Head node: AWS EC2 m5.8xlarge. 32 worker nodes: AWS EC2 m5.8xlarge.

  • per_thread_latency_avg_ms = 0.0

  • per_thread_latency_max_ms = 0.0

  • per_thread_avg_tps = 0.0

  • per_thread_max_tps = 0.0

  • per_node_avg_tps = 0.35

  • per_node_avg_transfer_per_sec_KB = 0.05

  • cluster_total_thoughput = 6964

  • cluster_total_transfer_KB = 1047.28

  • cluster_total_timeout_requests = 6964.0

  • cluster_max_P50_latency_ms = 0.0

  • cluster_max_P75_latency_ms = 0.0

  • cluster_max_P90_latency_ms = 0.0

  • cluster_max_P99_latency_ms = 0.0

Deployment Graph: Ensemble

Runs 10 node ensemble, constructed with a call graph, that performs basic arithmetic at each node. Ensemble pattern routes the input to 10 different nodes, and their outputs are combined to produce the final output. Simulates 4 clients making 20 requests each.

Head node: AWS EC2 m5.8xlarge. 0 Worker nodes.

  • throughput_mean_tps = 8.75

  • throughput_std_tps = 0.43

  • latency_mean_ms = 126.15

  • latency_std_ms = 18.35

Note

The performance numbers above come from a recent run of the nightly benchmarks.

Check out our benchmark workloads’ source code directly to get a better sense of what they test. You can see which cluster templates each benchmark uses here (under the cluster_compute key), and you can see what type of nodes each template spins up here.

You can check out our microbenchmark instructions to benchmark Ray Serve on your hardware.

Debugging performance issues#

The performance issue you’re most likely to encounter is high latency and/or low throughput for requests.

Once you set up monitoring with Ray and Ray Serve, these issues may appear as:

  • serve_num_router_requests staying constant while your load increases

  • serve_deployment_processing_latency_ms spiking up as queries queue up in the background

There are handful of ways to address these issues:

  1. Make sure you are using the right hardware and resources:

    • Are you reserving GPUs for your deployment replicas using ray_actor_options (e.g. ray_actor_options={“num_gpus”: 1})?

    • Are you reserving one or more cores for your deployment replicas using ray_actor_options (e.g. ray_actor_options={“num_cpus”: 2})?

    • Are you setting OMP_NUM_THREADS to increase the performance of your deep learning framework?

  2. Try batching your requests. See Dynamic Request Batching.

  3. Consider using async methods in your callable. See the section below.

  4. Set an end-to-end timeout for your HTTP requests. See the section below.

Using async methods#

Note

According to the FastAPI documentation, def endpoint functions will be called in a separate threadpool, so you might observe many requests running at the same time inside one replica, and this scenario might cause OOM or resource starvation. In this case, you can try to use async def to control the workload performance.

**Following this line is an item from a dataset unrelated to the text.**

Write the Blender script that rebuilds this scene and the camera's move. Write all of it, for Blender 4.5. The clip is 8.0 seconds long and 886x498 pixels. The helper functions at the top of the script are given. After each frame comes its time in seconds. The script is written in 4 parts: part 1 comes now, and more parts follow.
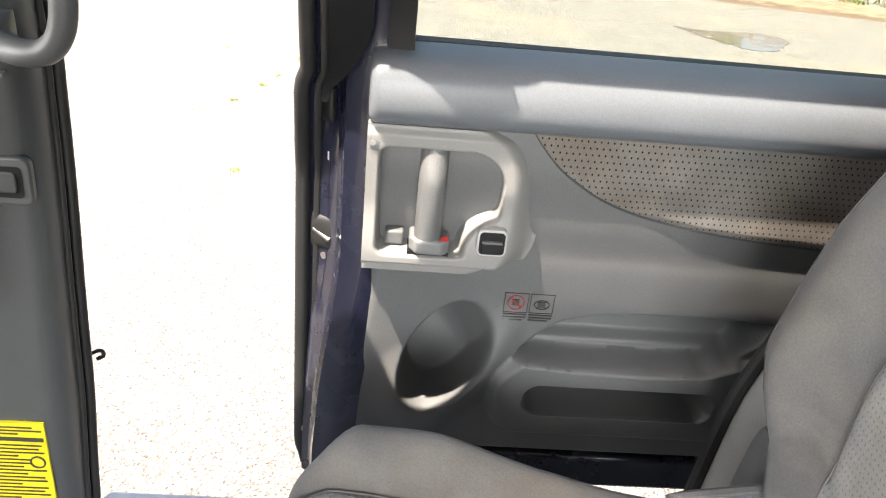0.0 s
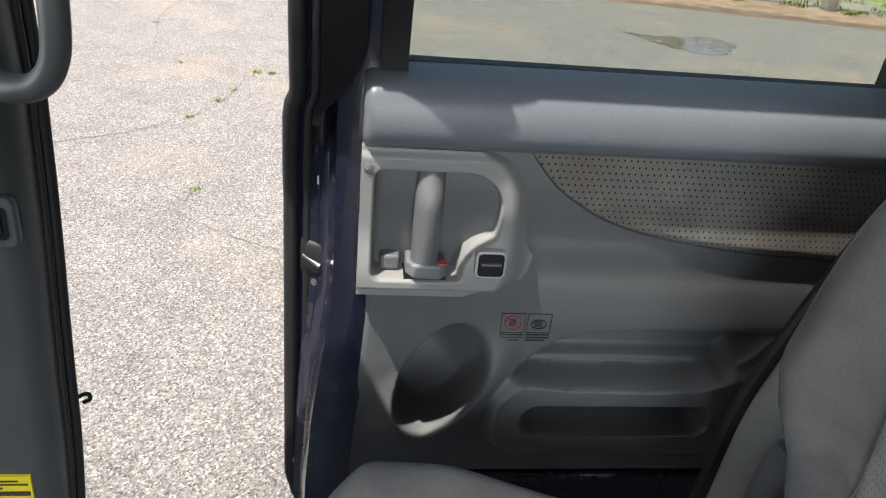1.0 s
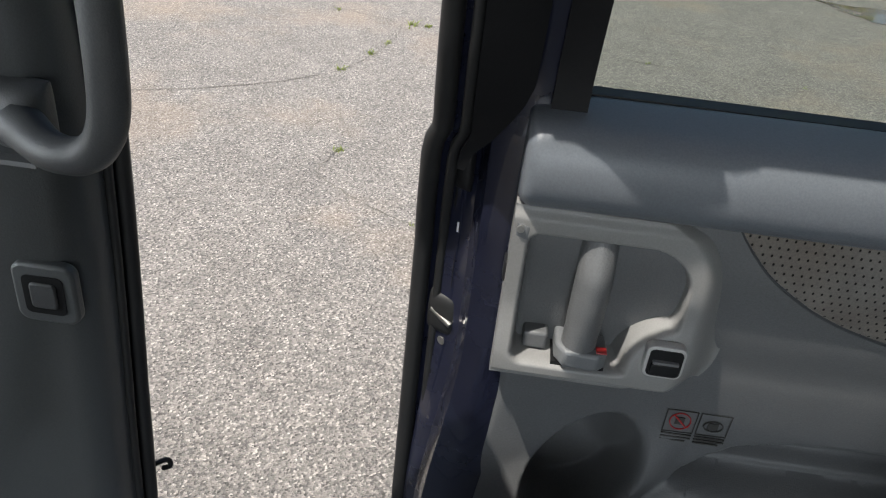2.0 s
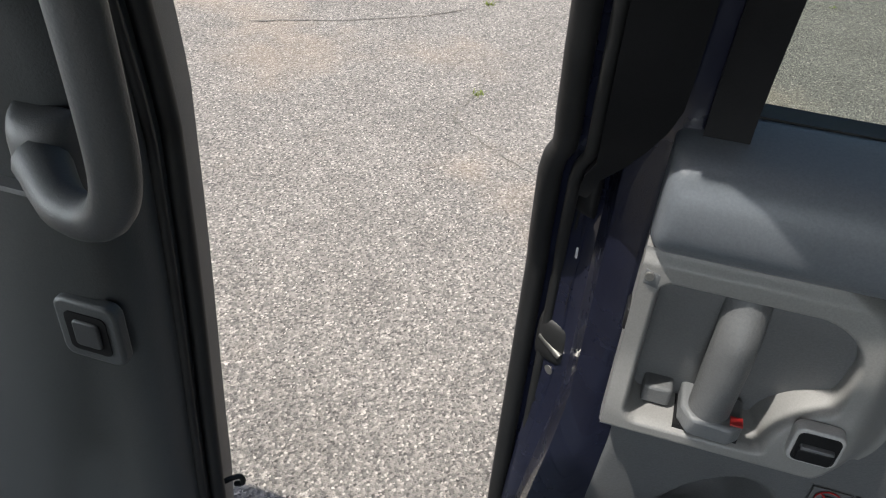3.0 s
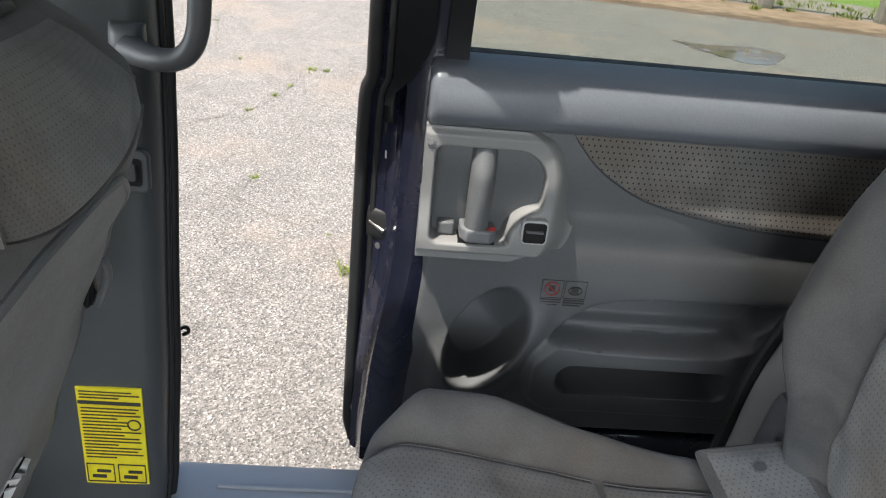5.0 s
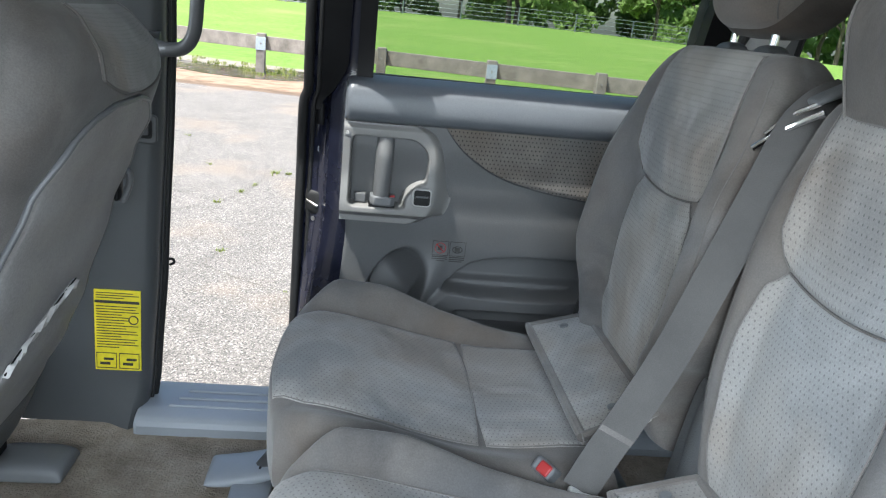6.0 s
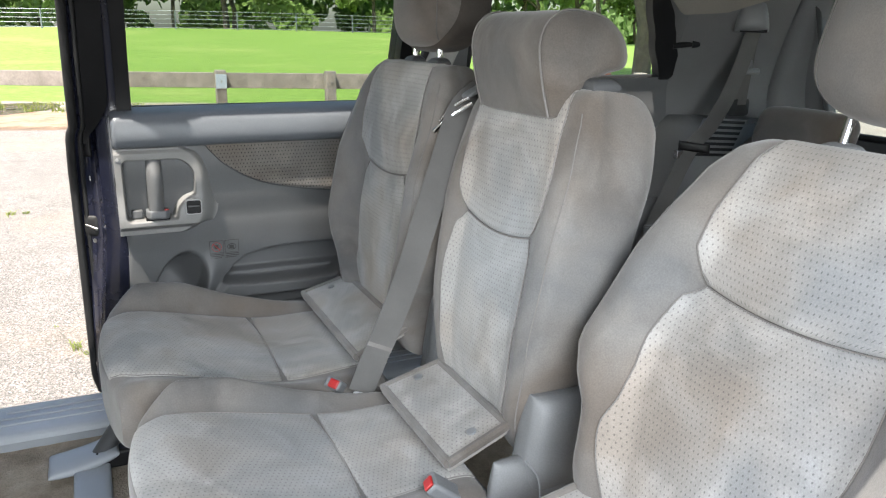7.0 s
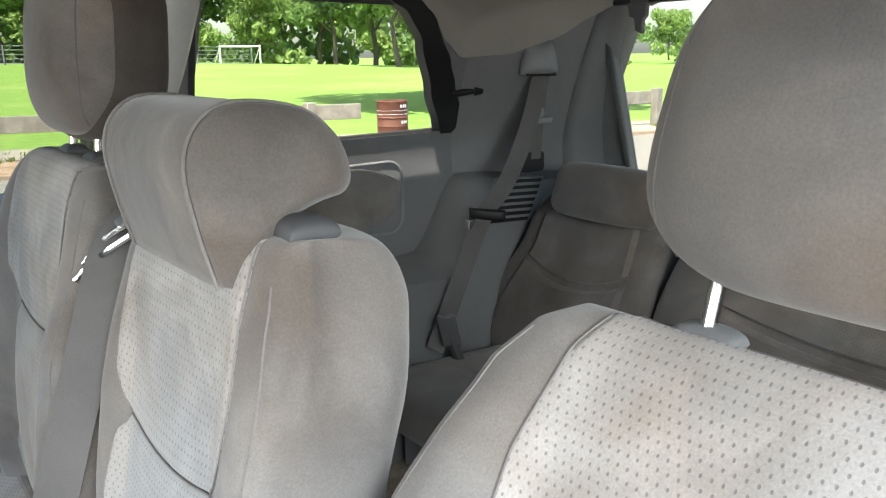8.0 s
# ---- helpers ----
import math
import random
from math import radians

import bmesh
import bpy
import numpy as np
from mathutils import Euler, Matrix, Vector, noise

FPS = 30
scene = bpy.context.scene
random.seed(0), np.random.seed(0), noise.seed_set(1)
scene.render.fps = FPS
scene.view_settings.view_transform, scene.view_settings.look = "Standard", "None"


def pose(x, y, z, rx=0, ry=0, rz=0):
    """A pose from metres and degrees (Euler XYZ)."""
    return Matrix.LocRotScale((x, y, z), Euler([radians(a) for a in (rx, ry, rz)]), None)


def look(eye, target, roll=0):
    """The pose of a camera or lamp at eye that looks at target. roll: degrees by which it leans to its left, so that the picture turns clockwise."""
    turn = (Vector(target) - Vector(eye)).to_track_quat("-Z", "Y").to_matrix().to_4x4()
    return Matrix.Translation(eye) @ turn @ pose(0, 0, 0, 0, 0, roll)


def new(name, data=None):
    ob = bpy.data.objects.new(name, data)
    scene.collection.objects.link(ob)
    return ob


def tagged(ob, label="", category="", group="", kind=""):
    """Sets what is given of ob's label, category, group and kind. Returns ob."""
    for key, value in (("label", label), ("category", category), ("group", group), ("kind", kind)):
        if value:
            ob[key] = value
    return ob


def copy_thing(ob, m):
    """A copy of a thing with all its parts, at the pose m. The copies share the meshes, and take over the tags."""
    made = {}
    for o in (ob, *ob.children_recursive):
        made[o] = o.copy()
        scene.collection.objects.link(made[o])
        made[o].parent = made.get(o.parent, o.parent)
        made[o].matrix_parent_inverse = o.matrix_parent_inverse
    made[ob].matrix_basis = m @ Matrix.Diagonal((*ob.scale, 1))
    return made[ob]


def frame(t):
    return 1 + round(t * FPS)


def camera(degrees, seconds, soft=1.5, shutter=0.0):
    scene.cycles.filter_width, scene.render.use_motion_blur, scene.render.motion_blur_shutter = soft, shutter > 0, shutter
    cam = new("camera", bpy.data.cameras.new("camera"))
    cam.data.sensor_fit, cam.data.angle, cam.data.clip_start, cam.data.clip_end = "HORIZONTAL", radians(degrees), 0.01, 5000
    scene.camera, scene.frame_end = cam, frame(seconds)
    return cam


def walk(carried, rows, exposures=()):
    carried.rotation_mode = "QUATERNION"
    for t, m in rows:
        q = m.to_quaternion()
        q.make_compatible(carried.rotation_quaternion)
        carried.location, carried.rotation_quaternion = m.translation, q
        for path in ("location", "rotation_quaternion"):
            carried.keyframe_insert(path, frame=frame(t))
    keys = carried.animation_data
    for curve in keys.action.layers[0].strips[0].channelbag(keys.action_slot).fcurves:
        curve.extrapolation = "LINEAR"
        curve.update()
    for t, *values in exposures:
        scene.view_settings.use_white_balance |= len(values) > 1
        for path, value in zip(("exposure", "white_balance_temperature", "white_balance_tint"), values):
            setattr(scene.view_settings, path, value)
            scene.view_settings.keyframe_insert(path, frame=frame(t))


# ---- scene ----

Are you using async def in your callable? If you are using asyncio and hitting the same queuing issue mentioned above, you might want to increase max_concurrent_queries. Serve sets a low number (100) by default so the client gets proper backpressure. You can increase the value in the deployment decorator; e.g. @serve.deployment(max_concurrent_queries=1000).

Set an end-to-end request timeout#

By default, Serve lets client HTTP requests run to completion no matter how long they take. However, slow requests could bottleneck the replica processing, blocking other requests that are waiting. It’s recommended that you set an end-to-end timeout, so slow requests can be terminated and retried.

You can set an end-to-end timeout for HTTP requests by setting the request_timeout_s in the http_options field of the Serve config. HTTP Proxies will wait for that many seconds before terminating an HTTP request. This config is global to your Ray cluster, and it cannot be updated during runtime. Use client-side retries to retry requests that time out due to transient failures.